薬師寺論争…⑤東塔檫銘(ⅱ)
東塔檫銘の文脈は不自然であるという(松山鉄夫『薬師寺金堂薬師三尊像の制作年代について』(『薬師寺』小学館(8303)所収)。
この檫銘は、本薬師寺にあった銘文を転写したものと考えられ、その転写に際して一部脱落したのではないか、とされる。
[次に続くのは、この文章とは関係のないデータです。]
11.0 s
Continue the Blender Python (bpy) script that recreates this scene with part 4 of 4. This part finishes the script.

問題は、その脱落の中身もしくは程度であるが、それは誰にも分からない。
松山氏は、上記論文の中で、次のように推測する。
少なくとも、「以中宮不悆」のつぎに本尊薬師仏を鋳造するという意味をもった一句が、たとえば「奉鋳薬師仏」とか「奉造薬師銅像」とかいう言葉が、原銘にはあったのではないかと想像する。「不悆」に対応して「薬師」が記されるならば、文章はいっそう自然となろう。檫銘の後半(主文)において「薬師」が華やかに讃えられるとともに、それが「冥助」を仰ぎ延う直接の対象であることを思うと、銘序においても「薬師」が言及されるのが自然ではなかろうか。こうした推定句を文中に挿入して、「以中宮不悆、奉鋳薬師仏後、創此伽藍、而鋪金未遂、竜駕騰仙」とするとき、文脈上の不自然は解消され、「鋪金」は、鍍金として文章になじむように思われるが。どうであろうか。あるいはまた、『薬師寺縁起』のごとく「已鋳金銅之像」といったような一句が、「而鋪金未遂」の直前にあったとみることもできよう。
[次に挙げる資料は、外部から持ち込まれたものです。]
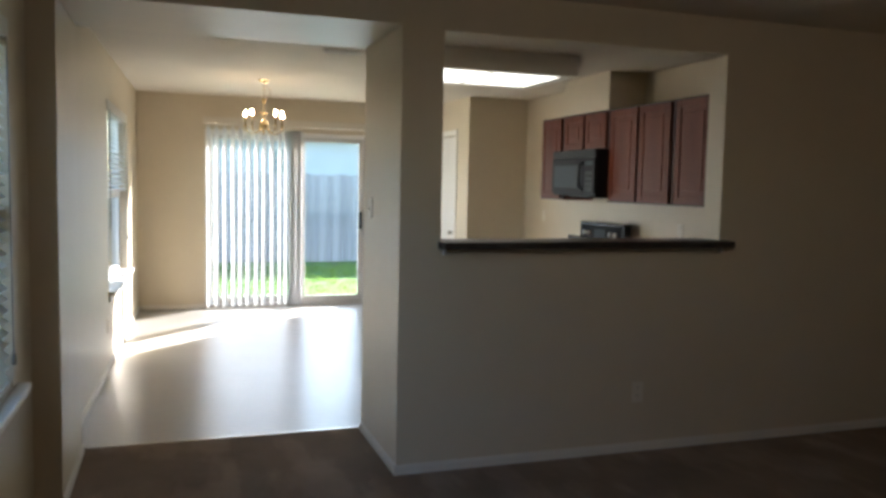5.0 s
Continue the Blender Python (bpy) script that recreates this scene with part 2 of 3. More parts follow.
M_PANE_FAR = material("far_window_glass", (0.12, 0.20, 0.22), 0.08, vary=0.1)
M_DIFFUSER = glow("fluorescent_diffuser", (1.0, 0.95, 0.80), 0.34)
M_BULB = glow("bulb_glow", (1.0, 0.76, 0.50), 15.0)
M_FANGLASS = glow("lit_frosted_glass", (1.0, 0.80, 0.60), 1.0)


# ---- mesh helpers ----
def box(bm, x0, x1, y0, y1, z0, z1, bevel=0.0):
    v = [bm.verts.new(c) for c in ((x0, y0, z0), (x1, y0, z0), (x1, y1, z0), (x0, y1, z0), (x0, y0, z1), (x1, y0, z1), (x1, y1, z1), (x0, y1, z1))]
    faces = [bm.faces.new([v[i] for i in f]) for f in ((0, 3, 2, 1), (4, 5, 6, 7), (0, 1, 5, 4), (1, 2, 6, 5), (2, 3, 7, 6), (3, 0, 4, 7))]
    if bevel:
        edges = list({e for f in faces for e in f.edges})
        bmesh.ops.bevel(bm, geom=edges, offset=bevel, segments=2, affect="EDGES", profile=0.5)
    return bm


def boxed(x0, x1, y0, y1, z0, z1, bevel=0.0):
    return box(bmesh.new(), x0, x1, y0, y1, z0, z1, bevel)


def lathe(bm, profile, segs=20, at=(0, 0, 0), axis="z"):
    """Turned body from (radius, height) pairs."""
    rings = []
    for r, h in profile:
        ring = []
        for k in range(segs):
            a = 2 * math.pi * k / segs
            c, s = r * math.cos(a), r * math.sin(a)
            p = {"z": (c, s, h), "y": (c, h, s), "x": (h, c, s)}[axis]
            ring.append(bm.verts.new((p[0] + at[0], p[1] + at[1], p[2] + at[2])))
        rings.append(ring)
    for a, b in zip(rings, rings[1:]):
        for k in range(segs):
            bm.faces.new((a[k], a[(k + 1) % segs], b[(k + 1) % segs], b[k]))
    bm.faces.new(rings[0])
    bm.faces.new(rings[-1])
    bmesh.ops.recalc_face_normals(bm, faces=bm.faces)
    for f in bm.faces:
        f.smooth = True
    return bm


def tube(bm, points, radius, segs=8):
    """A round bar along a line of points."""
    pts = [Vector(p) for p in points]
    rings = []
    for i, p in enumerate(pts):
        d = (pts[min(i + 1, len(pts) - 1)] - pts[max(i - 1, 0)]).normalized()
        side = d.cross(Vector((0, 0, 1)))
        if side.length < 0.05:
            side = d.cross(Vector((0, 1, 0)))
        side.normalize()
        up = side.cross(d).normalized()
        r = radius[i] if isinstance(radius, (list, tuple)) else radius
        rings.append([bm.verts.new(p + r * (math.cos(2 * math.pi * k / segs) * side + math.sin(2 * math.pi * k / segs) * up)) for k in range(segs)])
    for a, b in zip(rings, rings[1:]):
        for k in range(segs):
            bm.faces.new((a[k], a[(k + 1) % segs], b[(k + 1) % segs], b[k]))
    bm.faces.new(rings[0])
    bm.faces.new(rings[-1])
    bmesh.ops.recalc_face_normals(bm, faces=bm.faces)
    for f in bm.faces:
        f.smooth = True
    return bm


def mesh_of(name, bm, mat):
    me = bpy.data.meshes.new(name)
    bm.to_mesh(me)
    bm.free()
    me.materials.append(mat)
    return me


def part(name, bm, mat, parent, label=""):
    ob = new(name, mesh_of(name, bm, mat))
    ob.parent = parent
    if label:
        ob["label"] = label
    return ob


def whole(name, bm, mat, label, category, group="", kind=""):
    return tagged(new(name, mesh_of(name, bm, mat)), label, category, group, kind)


def thing(name, label, category, at=(0, 0, 0), group="", kind="", turn=0.0):
    ob = new(name)
    ob.matrix_basis = pose(*at, 0, 0, turn)
    return tagged(ob, label, category, group, kind)


def holed(axis, c0, c1, a0, a1, z0, z1, holes):
    """A wall slab along x or y, cut by (a0, a1, z0, z1) openings: one closed mesh."""
    bm = bmesh.new()
    us = sorted({a0, a1, *[h[0] for h in holes], *[h[1] for h in holes]})
    vs = sorted({z0, z1, *[h[2] for h in holes], *[h[3] for h in holes]})
    verts = {}

    def vert(u, c, z):
        if (u, c, z) not in verts:
            verts[u, c, z] = bm.verts.new((u, c, z) if axis == "x" else (c, u, z))
        return verts[u, c, z]

    def solid(i, k):
        if not (0 <= i < len(us) - 1 and 0 <= k < len(vs) - 1):
            return False
        u, z = (us[i] + us[i + 1]) / 2, (vs[k] + vs[k + 1]) / 2
        return not any(h[0] < u < h[1] and h[2] < z < h[3] for h in holes)

    for i in range(len(us) - 1):
        for k in range(len(vs) - 1):
            if not solid(i, k):
                continue
            u0, u1, w0, w1 = us[i], us[i + 1], vs[k], vs[k + 1]
            for c in (c0, c1):
                bm.faces.new((vert(u0, c, w0), vert(u1, c, w0), vert(u1, c, w1), vert(u0, c, w1)))
            for di, dk, p, q in ((-1, 0, (u0, w0), (u0, w1)), (1, 0, (u1, w0), (u1, w1)), (0, -1, (u0, w0), (u1, w0)), (0, 1, (u0, w1), (u1, w1))):
                if not solid(i + di, k + dk):
                    bm.faces.new((vert(p[0], c0, p[1]), vert(q[0], c0, q[1]), vert(q[0], c1, q[1]), vert(p[0], c1, p[1])))
    bmesh.ops.recalc_face_normals(bm, faces=bm.faces)
    return bm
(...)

とした上で、松山氏は、「鋪金未遂」を「鍍金未了」とする。
つまり、本薬師寺本尊は、朱鳥元(686)年9月の天武天皇崩御の時点では鋳作を終えていた。
そして、この像に研磨が加えられ、さらに鍍金がほどこされ、持統元(687)年の末ごろには完成した。
落成したばかりの金堂に奉安され、翌2年正月8日の無遮大会を迎える。開眼供養を兼ねた大会であった可能性も大きいだろう。
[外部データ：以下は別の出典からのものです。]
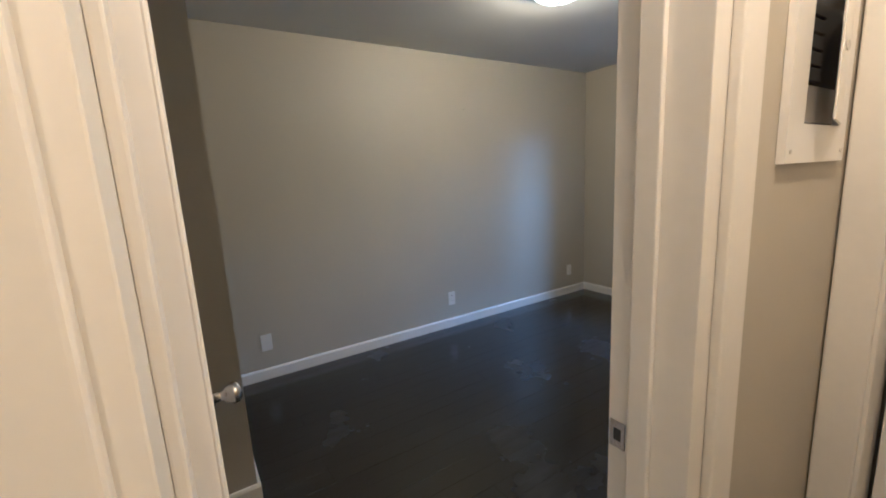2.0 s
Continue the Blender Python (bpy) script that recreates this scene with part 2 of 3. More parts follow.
GLASS = glass("window_glass", 0.03, gloss=0.5)
HAZY = glass("grimy_hazy_glass", 0.075, gloss=0.15, smear=0.21)
FARGLASS = paint("far_dark_glass", (0.05, 0.055, 0.065), 0.12, 3, 0.02, 0.3, 0.8)
RING = glass("clear_acrylic", 0.35, (0.92, 0.92, 0.92))


def shade_material():
    m, n, l, b = material("cellular_shade_fabric")
    geo = n.new("ShaderNodeNewGeometry")
    tex = n.new("ShaderNodeTexNoise")
    tex.inputs["Scale"].default_value = 140
    l.new(geo.outputs["Position"], tex.inputs["Vector"])
    ramp = n.new("ShaderNodeValToRGB")
    ramp.color_ramp.elements[0].color = (0.66, 0.64, 0.58, 1)
    ramp.color_ramp.elements[1].color = (0.78, 0.76, 0.70, 1)
    l.new(tex.outputs[0], ramp.inputs[0])
    l.new(ramp.outputs[0], b.inputs["Base Color"])
    b.inputs["Roughness"].default_value = 0.85
    tl = n.new("ShaderNodeBsdfTranslucent")
    l.new(ramp.outputs[0], tl.inputs[0])
    mx = n.new("ShaderNodeMixShader")
    mx.inputs[0].default_value = 0.19
    l.new(b.outputs[0], mx.inputs[1])
    l.new(tl.outputs[0], mx.inputs[2])
    l.new(mx.outputs[0], n["Material Output"].inputs[0])
    return m


SHADE = shade_material()


def glow(name, colour, strength):
    m, n, l, b = material(name)
    b.inputs["Base Color"].default_value = colour + (1,)
    b.inputs["Emission Color"].default_value = colour + (1,)
    b.inputs["Emission Strength"].default_value = strength
    b.inputs["Roughness"].default_value = 0.3
    return m


LAMP = glow("lit_frosted_dome", (1.0, 0.84, 0.58), 4.0)

# ---- mesh helpers ----


def box(bm, x0, x1, y0, y1, z0, z1, bevel=0.0, segments=2):
    r = bmesh.ops.create_cube(bm, size=1.0)
    vs = r["verts"]
    bmesh.ops.scale(bm, vec=(x1 - x0, y1 - y0, z1 - z0), verts=vs)
    bmesh.ops.translate(bm, vec=((x0 + x1) / 2, (y0 + y1) / 2, (z0 + z1) / 2), verts=vs)
    if bevel:
        es = list({e for v in vs for e in v.link_edges})
        bmesh.ops.bevel(bm, geom=es, offset=bevel, segments=segments, profile=0.6, affect="EDGES")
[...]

大橋一章氏は、「布金」の語の用例の変遷を辿り、次のように述べる(『法隆寺・薬師寺・東大寺 論争の歩み 』グラフ社(0604))。
「布金」はもともと寺地取得の手段として大地に金貨を布く意であったが、やがて祇園精舎の建立や完成した祇園精舎の伽藍を意味する語となり、また祇園精舎の建立物語を示す代名詞のごときものとなり、さらには一般寺院の建立にも祇園精舎の建立に仮託して使われるようになったのではあるまいか。
大橋氏は、檫銘の撰文者は、天武発願の薬師寺の建立を祇園精舎の建立物語に仮託して、そのキーワードともいうべき「鋪金」の語を使用したのであろう、とする。
つまり、「鋪金未遂、龍駕騰仙」は、薬師寺の建立がまだ完了しないうちに天武天皇は崩御されたことを示している。
大橋氏によれば、「鋪金未遂」を原義から離れていることは、語の使い方の変化を想定すれば、不自然ではなくなる、ということになる。
大橋氏のように、「鋪金未遂」の語義の変遷を想定するとしても、松山氏の指摘する文脈上の不自然は残ると考えられる。
とすれば、その部分をどう解釈するか、については論議が残されていると思われる。